Four Words for Larry Yeagley
It is only one of the ironies of this day that we are using words to grieve the loss of a man who taught so many of us that much grieving happens in silence, and that words don’t always help. And yet we stammer on, trying to find that elusive word or phrase that somehow represents even part of what Larry Yeagley was to us.
The first word is ebullient. It’s an old word, and Larry would have laughed that it was a fitting word for someone of his age. For all whose vocabulary is delimited by Twitter, it means “cheerful and full of energy.” This was how I first experienced Larry Yeagley, and continued to experience him through more than 50 years. In an era of somber gray-suit pastors, Larry was sly and funny and eager to see the ridiculous in everyday stuff.

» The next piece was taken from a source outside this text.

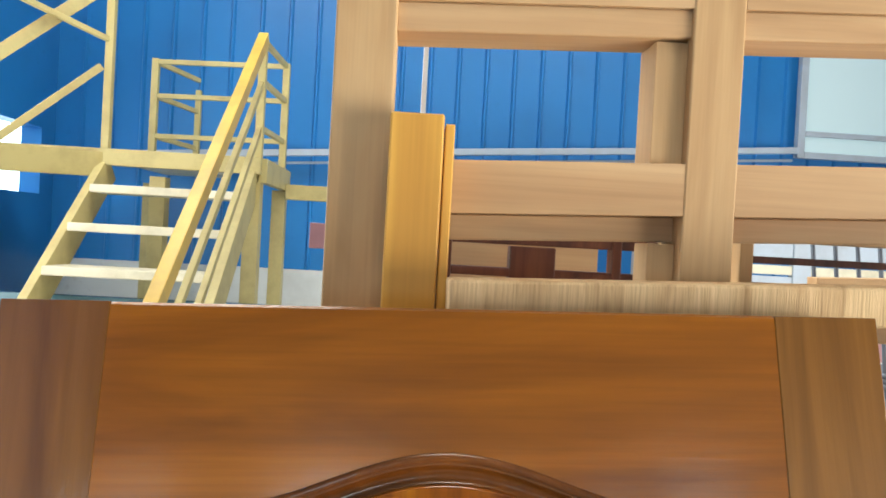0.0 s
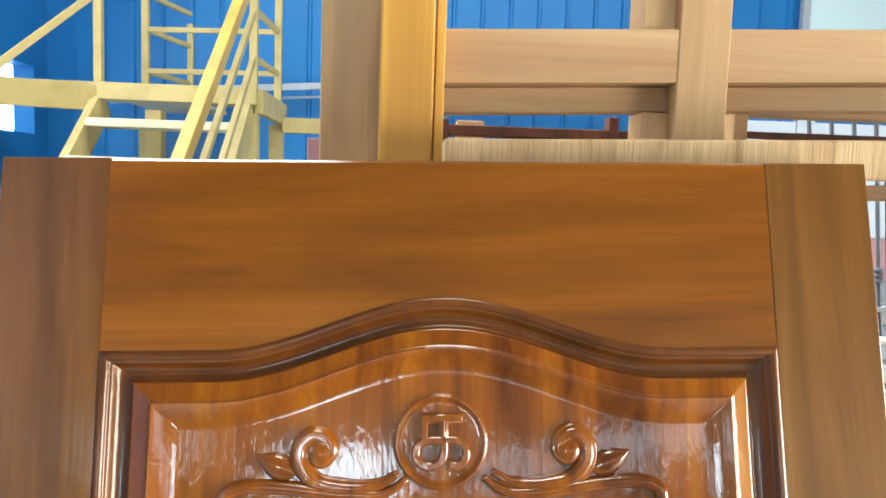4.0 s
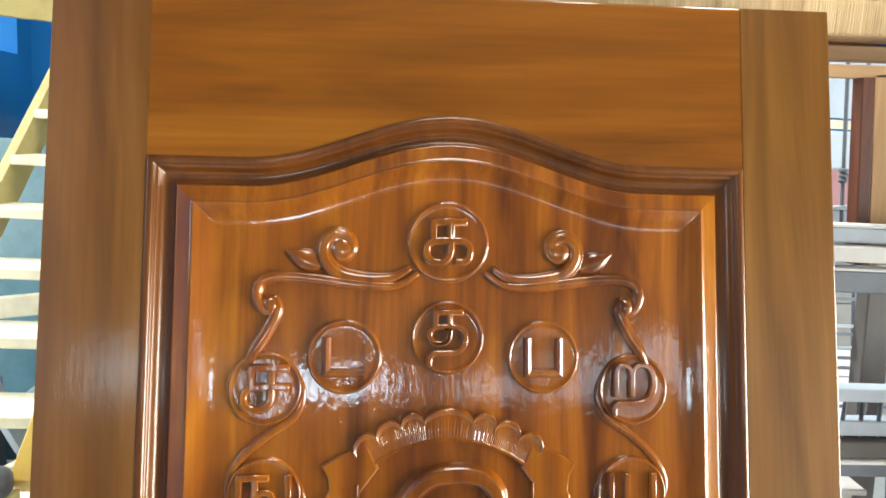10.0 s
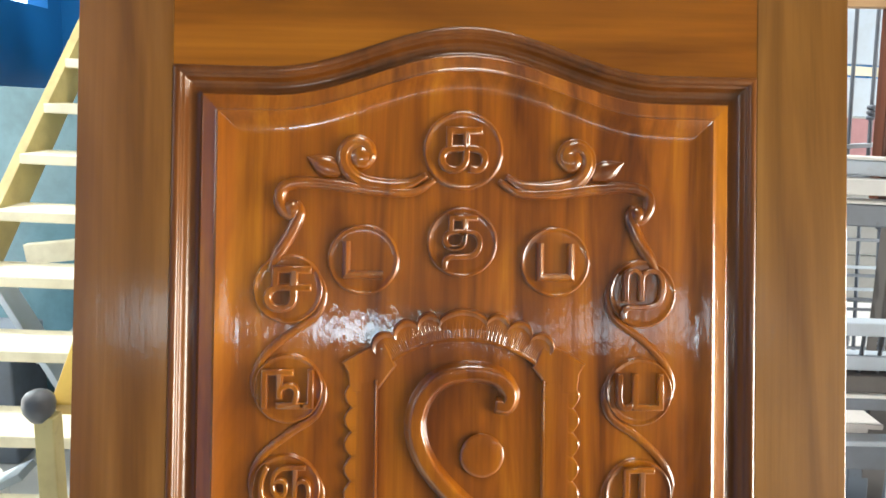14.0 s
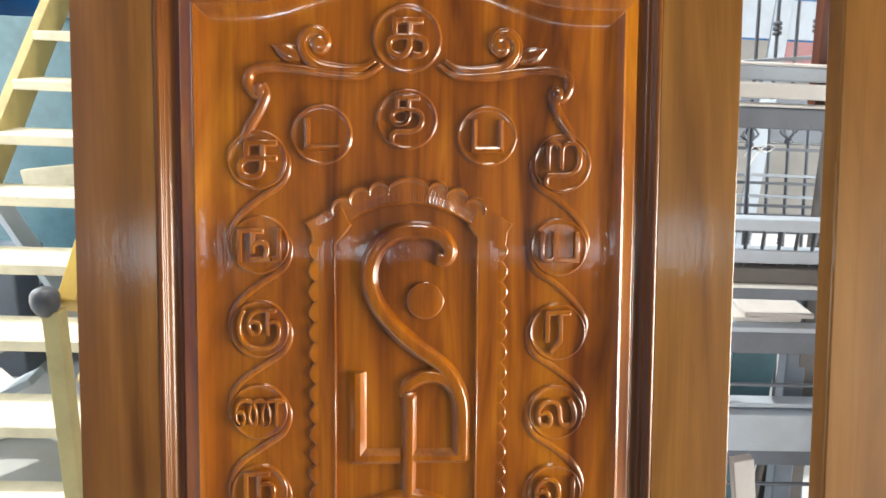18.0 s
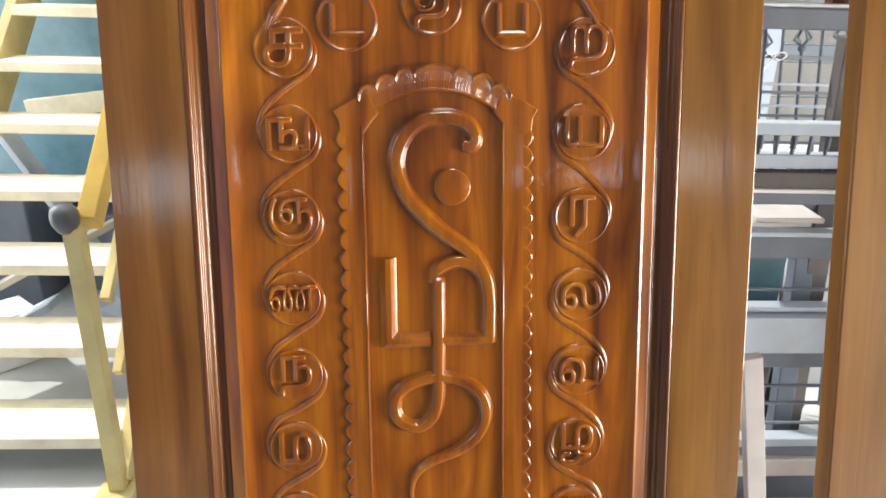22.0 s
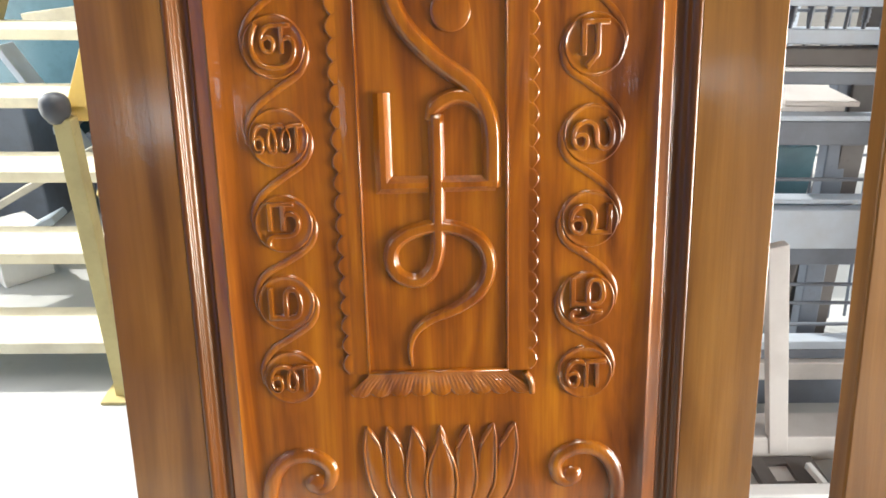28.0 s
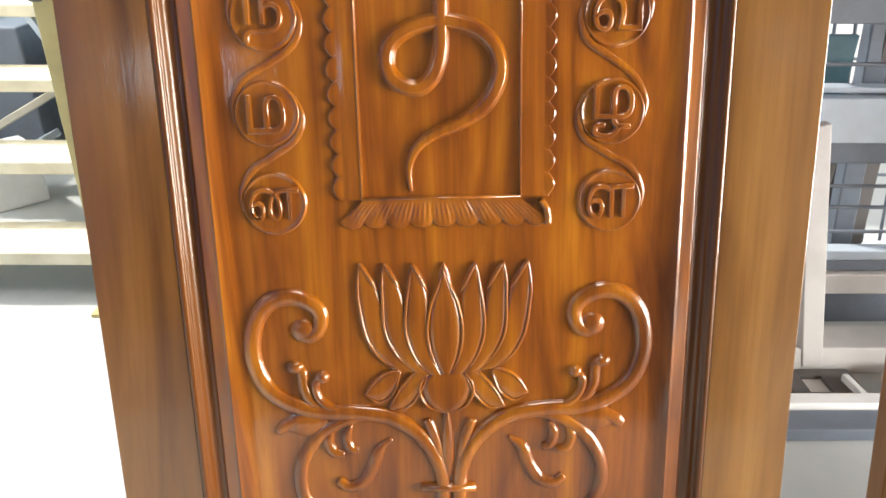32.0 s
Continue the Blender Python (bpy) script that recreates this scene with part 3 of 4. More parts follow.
# moulding round the panel
MOULD = [(0.0, 0.0), (0.0010, -0.0012), (0.0026, -0.0020), (0.0048, -0.0023), (0.0072, -0.0018), (0.0090, -0.0006), (0.0100, 0.0015), (0.0106, 0.0034), (0.0125, 0.0036), (0.0138, 0.0050),
         (0.0158, 0.0085), (0.0180, 0.0118), (0.0215, 0.0142), (0.0260, 0.0150), (0.0310, 0.0143), (0.0335, 0.0128), (0.0345, 0.0116)]
part("moulding", loft(MOULD), M_MOULD, door, "moulded edge, recess shade in its darker colour", True)
FIELD = 0.0105
PANEL = [(0.0345, 0.0128), (0.0346, 0.0092), (0.0349, 0.0080), (0.0355, 0.0072), (0.0364, 0.0067), (0.0378, 0.0065), (0.044, 0.0058), (0.0520, 0.0041), (0.0552, 0.0035), (0.0556, 0.0028), (0.0559, 0.0020), (0.0564, 0.0016), (0.0570, 0.0015),
         (0.0576, 0.0017), (0.0582, 0.0021), (0.0592, 0.0026), (0.0680, 0.0065), (0.0760, 0.0092), (0.0810, 0.0101), (0.0860, FIELD)]
panel = part("panel", loft(PANEL, True), M_PANEL, door)
for f in panel.data.polygons:
    f.use_smooth = len(f.vertices) == 4


def carve(name, bm, label="", smooth=True):
    return part(name, bm, M_CARVE, panel, label, smooth)


def mirror(points):
    return [(2 * CX - x, z) for x, z in points]


def glyphs(chars):
    """Raised letters in the built-in font: eased edges, x and z in a unit box, y from 0 to -1."""
    made = []
    for char in chars:
        cu = bpy.data.curves.new("glyph", "FONT")
        cu.body, cu.resolution_u = char, 3
        cu.extrude, cu.bevel_depth, cu.bevel_resolution, cu.offset = 0.03, 0.026, 1, -0.014
        made.append(new("glyph", cu))
    deps = bpy.context.evaluated_depsgraph_get()
    out = {}
    for char, ob in zip(chars, made):
        me = bpy.data.meshes.new_from_object(ob.evaluated_get(deps))
        co = np.array([v.co for v in me.vertices])
        low, high = co.min(axis=0), co.max(axis=0)
        unit = (co - (low + high) / 2) / (high - low)
        for v, c in zip(me.vertices, unit):
            v.co = (c[0], -0.5 - c[2], c[1])
        me.materials.clear()
        out[char] = me
        cu = ob.data
        bpy.data.objects.remove(ob)
        bpy.data.curves.remove(cu)
    return out


def letter(char, cx, cz, w, h):
    bm = bmesh.new()
    bm.from_mesh(GLYPHS[char])
    wide, tall, deep, back = w + 0.005, h + 0.005, 0.0105, FIELD + 0.0005
    for v in bm.verts:
        v.co = (cx + v.co.x * wide, back + v.co.y * deep, cz + v.co.z * tall)
    return bm


def medallion(cx, cz, r):
    """A low disc with a rolled edge."""
    bm = bmesh.new()
    seg, prev = 48, None
    for q, h in ((1.03, -0.0003), (1.0, 0.0004), (0.988, 0.0030), (0.970, 0.0043), (0.945, 0.0046), (0.920, 0.0040), (0.885, 0.0031), (0.80, 0.0029), (0.4, 0.0029)):
        ring = [bm.verts.new((cx + (r + 0.0018) * q * math.cos(k * math.tau / seg), FIELD - h, cz + (r + 0.0018) * q * math.sin(k * math.tau / seg))) for k in range(seg)]
        if prev:
            for k in range(seg):
                bm.faces.new((prev[k], prev[(k + 1) % seg], ring[(k + 1) % seg], ring[k]))
        prev = ring
    bm.faces.new(prev)
    return bm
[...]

His wide grin and his easy laugh made him seem as though he was a pastor from a different planet—one which light-winged angels visited and where a river of life flowed from the heart of the city. His joy was the contagious kind, and I have great pictures in my mind of Larry laughing with a passion usually denied to his more unctuous colleagues.

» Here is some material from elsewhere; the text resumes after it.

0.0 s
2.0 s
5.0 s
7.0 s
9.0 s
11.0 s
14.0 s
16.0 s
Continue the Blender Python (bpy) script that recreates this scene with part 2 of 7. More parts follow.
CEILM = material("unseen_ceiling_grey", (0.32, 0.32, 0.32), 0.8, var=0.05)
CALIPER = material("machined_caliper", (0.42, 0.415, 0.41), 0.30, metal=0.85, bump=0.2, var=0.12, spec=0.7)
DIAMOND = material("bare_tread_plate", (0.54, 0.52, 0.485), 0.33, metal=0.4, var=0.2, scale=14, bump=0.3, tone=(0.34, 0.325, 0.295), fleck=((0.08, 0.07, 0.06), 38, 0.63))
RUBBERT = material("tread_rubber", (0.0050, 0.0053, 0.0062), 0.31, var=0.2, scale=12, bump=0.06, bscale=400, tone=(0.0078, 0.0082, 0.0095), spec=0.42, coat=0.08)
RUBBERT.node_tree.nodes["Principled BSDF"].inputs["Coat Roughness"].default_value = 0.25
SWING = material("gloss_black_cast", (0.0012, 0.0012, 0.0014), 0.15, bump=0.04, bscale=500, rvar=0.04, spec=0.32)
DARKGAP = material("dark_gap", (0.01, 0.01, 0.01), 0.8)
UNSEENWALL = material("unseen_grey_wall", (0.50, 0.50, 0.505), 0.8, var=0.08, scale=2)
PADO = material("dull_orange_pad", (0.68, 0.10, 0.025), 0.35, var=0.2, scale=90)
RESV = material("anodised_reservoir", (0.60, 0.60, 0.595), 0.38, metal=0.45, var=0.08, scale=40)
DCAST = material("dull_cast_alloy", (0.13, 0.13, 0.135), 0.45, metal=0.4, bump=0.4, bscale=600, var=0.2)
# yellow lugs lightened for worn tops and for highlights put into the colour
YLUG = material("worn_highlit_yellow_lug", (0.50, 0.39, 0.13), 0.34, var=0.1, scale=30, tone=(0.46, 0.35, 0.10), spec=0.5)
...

The second word is attentive. Larry gave the gift of his full attention when he spoke with you, which is a prize of ever greater value in an age where three seconds count as a video view, and emojis routinely stand in for human feelings. There was simply no one else more important than you when Larry was talking to you. He wasn’t searching for the next hand to shake or for someone more interesting on whom to spend his time: he was yours—locked in; earnest; fully engaged. When I was a teenager and young adult, this was rare enough for me that I marked him as a man I wanted to emulate, because people loved him for his attentiveness. I loved him for it.
The third word—and the inescapable word—is compassionate. I have known few other human beings who so successfully entered into the passions—positive or negative—of other human beings so fully as Larry Yeagley. If I ever replace the tattered cover of the copy of William Barclay’s magnificent volume, And He Had Compassion: The Healing Miracles of Jesus, I think I will put there the finest photo I can find of Larry. Months before we both went through the great grieving for his eldest son and my best friend, Jeff, I listened reverently as Larry told of sitting wordlessly on the floors of hospital rooms to weep with cancer patients who had just received a terminal diagnosis. Larry had passion with people—not at them, or even for them, and certainly not against them—but with them. And when he held his family in his arms in that gray cemetery in Bedford, Michigan on the day we buried Jeff, Larry grieved deeply as a father but also as a husband, friend, companion with all of us. This is more rare that it ought to be in the fellowship of pastors.
The fourth and final word is wise. It’s an adjective I have bestowed on fewer people than there are fingers on one of my hands. Wisdom is the result of a distillation process—not something you usually hear about at Adventist memorial services. It is a long gathering of clear thinking, deep silences, and well-chosen words—adapted, tailored, contextualized for the benefit of the one who stands before you. I knew a hundred pastors who were full of quips, who parsed the verbs of Scripture but who couldn’t parse the sorrows of someone else’s heart. But the impression always lingered that what Larry Yeagley said to you—usually low-key, thoughtful, and compelling—was something he said uniquely to you, and not a practiced line he had rehearsed for hundreds. Wisdom is gathering up one’s own life story and the stories of a thousand others and with the alchemy of kindness making medicine for another hurting soul. And so I tell you Larry Yeagley was wise.
As Larry knew, there is a comfort in both words and silences. Knowing when to use one instead of the other is the skill of the pastor, the chaplain, the husband, the father, the grandfather, and the friend. It is its own kind of healing to know that on that day when the Lord whom Larry loved returns, Larry will hear, not just “Well done,” but “Excellently done! good and faithful servant. Continue in the joy of your Lord.”
Bill Knott is executive editor of Adventist Review Ministries.